Q: Why do contractors keep asking me to make so many small choices?
A: Because the “code” for your finished space is built from dozens of details. Tile size, grout color, trim style, hardware, paint sheen, light temperature. If they guess wrong, you might hate the result. It can feel tedious, yes, but each choice is like dialing in a combination. If one number is off, the whole thing feels slightly wrong.
Q: How do I know if a contractor is good at solving the real puzzles my house has?
A: Listen less to their sales pitch and more to their questions. Do they ask about how you use the space day to day? Do they point out hidden constraints without scaring you? Do they explain trade-offs clearly? Do they admit when something is uncertain, instead of pretending everything is simple? A contractor who thinks out loud in a structured way is often better at solving problems than one who just promises fast, cheap, and perfect.

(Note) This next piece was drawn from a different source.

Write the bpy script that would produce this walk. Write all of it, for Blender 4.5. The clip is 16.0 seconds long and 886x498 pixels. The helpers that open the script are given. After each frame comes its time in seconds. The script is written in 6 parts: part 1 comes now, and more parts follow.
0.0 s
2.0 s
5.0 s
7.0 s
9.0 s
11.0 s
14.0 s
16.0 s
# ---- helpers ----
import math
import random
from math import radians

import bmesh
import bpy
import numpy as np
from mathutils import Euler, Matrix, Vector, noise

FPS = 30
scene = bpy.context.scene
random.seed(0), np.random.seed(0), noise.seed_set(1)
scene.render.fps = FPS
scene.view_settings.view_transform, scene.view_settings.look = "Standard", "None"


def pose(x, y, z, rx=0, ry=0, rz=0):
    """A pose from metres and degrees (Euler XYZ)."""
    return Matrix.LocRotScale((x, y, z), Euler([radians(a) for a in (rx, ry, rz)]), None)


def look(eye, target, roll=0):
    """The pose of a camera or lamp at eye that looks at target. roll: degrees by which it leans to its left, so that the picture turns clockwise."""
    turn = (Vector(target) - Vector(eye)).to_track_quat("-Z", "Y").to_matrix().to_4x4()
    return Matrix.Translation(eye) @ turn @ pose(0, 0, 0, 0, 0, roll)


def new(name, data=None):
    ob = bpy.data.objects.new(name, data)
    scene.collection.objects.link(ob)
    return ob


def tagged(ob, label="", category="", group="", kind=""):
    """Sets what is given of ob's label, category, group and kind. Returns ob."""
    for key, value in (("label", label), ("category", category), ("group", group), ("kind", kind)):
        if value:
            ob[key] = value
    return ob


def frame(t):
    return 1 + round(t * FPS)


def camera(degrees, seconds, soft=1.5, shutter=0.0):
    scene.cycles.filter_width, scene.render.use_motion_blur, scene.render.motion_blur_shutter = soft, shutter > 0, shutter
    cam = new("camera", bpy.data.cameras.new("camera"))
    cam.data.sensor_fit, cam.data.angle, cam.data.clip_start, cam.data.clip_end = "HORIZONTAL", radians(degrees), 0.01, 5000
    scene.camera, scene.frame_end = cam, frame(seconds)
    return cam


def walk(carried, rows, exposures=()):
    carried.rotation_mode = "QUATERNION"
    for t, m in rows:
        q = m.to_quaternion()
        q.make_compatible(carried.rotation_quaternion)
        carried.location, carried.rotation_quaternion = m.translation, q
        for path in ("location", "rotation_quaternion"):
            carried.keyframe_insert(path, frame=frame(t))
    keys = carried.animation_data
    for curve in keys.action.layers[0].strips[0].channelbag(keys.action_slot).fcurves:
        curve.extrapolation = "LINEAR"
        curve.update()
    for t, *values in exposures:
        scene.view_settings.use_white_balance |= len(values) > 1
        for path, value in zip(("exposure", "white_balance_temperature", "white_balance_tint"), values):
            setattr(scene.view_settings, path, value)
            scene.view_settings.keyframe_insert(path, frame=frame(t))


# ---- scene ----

Q: Can a remodel ever feel as fun as an escape room?
A: Parts of it can. Watching a well planned change take shape feels satisfying. You notice your own home “click” into place, like when a hidden door opens. But there will also be dust, noise, waiting, and money stress. It is more like an extended campaign than a one hour run. If you go in expecting only fun, you will be upset. If you go in expecting a complex puzzle with some rough edges, you will handle it better, and maybe even enjoy the turns along the way.